In between our big trips abroad to those exotic and far-flung continents, we love to spend time exploring our home country, the UK. This weekend we filled up our Thermos flask with hot tea, grabbed some snacks and set out to explore Cheddar Gorge in the beautiful county of Somerset.
We’d heard good things about Cheddar Gorge, an area of beautiful limestone cliff formations out to the West of England. The gorge is home to a variety of natural wildlife, stunning scenery and manageable hikes. It’s also home to the quaint little village of Cheddar – famous, of course, for its cheese.
The gorge is home to a huge community of adorable Soay sheep. We were lucky enough to stumble across this mother and baby pair. The Soay sheep are only found in a few areas around the UK, with Cheddar Gorge being one of them. They have a keen ability to cling to the cliff edges and nimbly navigate their way around the limestone hills. There are also goats in the area, and an abundance of bats living in the caves.
This spectacular blossom tree caught our eye as we were driving through. It reminded me of the white tree of Gondor from the Lord of the Rings. Isn’t it beautiful? I love blossom trees!
The gorge is beautiful enough even when just driving through, so depending on the weather, you might not even want to hike. I would recommend however if you do plan to hike around the gorge that you wear shoes with decent grip. I found this out the hard way by almost sliding the entire way back down the hills in my totally inappropriate smooth-soled boots!
If you’re feeling really adventurous, why not join these guys and go rock climbing? We haven’t ever tried rock climbing, but I bet you get some great views from up there!
Cheddar village is the epitome of quaint Englishness. Boasting a teddy bear shop, several tearooms, crazy golf and cheese making factories, it really is a country-bumpkin’s dream.

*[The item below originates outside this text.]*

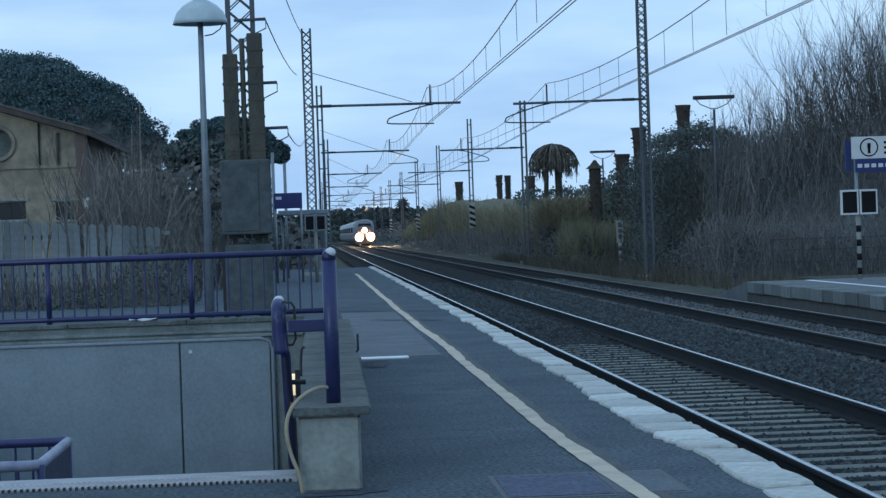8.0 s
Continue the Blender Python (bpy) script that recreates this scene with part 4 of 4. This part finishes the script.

I loved the aesthetic of this old, abandoned and ruinous hotel. I know it’s not a good sign in terms of prosperity or popularity, but there’s something intriguing about old abandoned buildings isn’t there? I’d love to peer inside and see whether nature has begun to take back over in there as it has on the outside…
There’s no shortage of cute coffee shops and tearooms in Cheddar, but if you’re up for something quick and easy, there’s a trusty Costa here too, which offers 45 minutes free parking for its customers in the village. Just a note on parking – during the Winter season (October to mid-March) there is free parking on single-yellow lines around the village. Otherwise there are paid car parks dotted around. If you are lucky enough to find one, there are also free parking spaces further away from the village in gravel lay-bys.
This gift and homewares shop is also a Christmas shop all year round. It stocks brands such as Sass & Belle, and other shabby chic style favourites. It’s the perfect place to pick up some gifts for friends and family (or perhaps just for yourself!).
These tea rooms had the cutest little back garden area with metal seating, bunting and cute sculptures. Oh, and there’s a VW camper parked out front, if you weren’t already sold!
We gave in to the mouth-watering scents floating across the air, and ate at a nearby fish and chip shop. It was some of the best cod and chips and mushy peas we’ve had in a long time if I do say so myself!
After enjoying our fish and chips, we headed for the cheese store. Here you can try any of the 20+ variations of cheese, jam and chutney for free! We really enjoyed acting like kids in a candy store, picking from all of the different flavours. They had some delicious chilli jams which we were very tempted by. The red jalapeno jam was especially tasty!
We didn’t have a whole lot of time to spend here, but if we were staying overnight, we definitely would have done a lot more. There are two cave systems at Cheddar Gorge, Goughs Cave and Cox’s Cave. Gough’s Cave was once home to ancient cannibal ancestors, the most recent being buried 9,000 years ago. The cave is still used today for maturing cheddar cheese! Cox’s Cave houses the Dreamhunters experience, and offers plenty of interesting facts and information about our ancestors who used to live here.
You can purchase a ticket which includes entrance to both caves, as well as access to the lookout tower, and the tour bus, as well as cliff top walks. It’s approx £20 per adult and £14 for children aged 5-15 (under 5s are free), and it’s even cheaper if you buy in advance online. I think that’s actually pretty good value for all of that!
You can watch cheese being processed at the cheddar cheese factory for a small fee (and I’ll bet you get to taste some!). There’s also a sweet factory where you can watch sweets being made for free!
Cheddar Gorge reminded me a lot of the Lake District, although for us, quite a bit closer. We’ll definitely be back again in the summer to se what this place has to offer in warmer weather! A word of advice, if you are planning to visit, it was pretty busy in the car parks, even in March. I can only imagine what it would be like in July or August. I’d recommend therefore visiting maybe in late spring or early summer. That way, the schools aren’t yet finished, but the weather is just a touch warmer!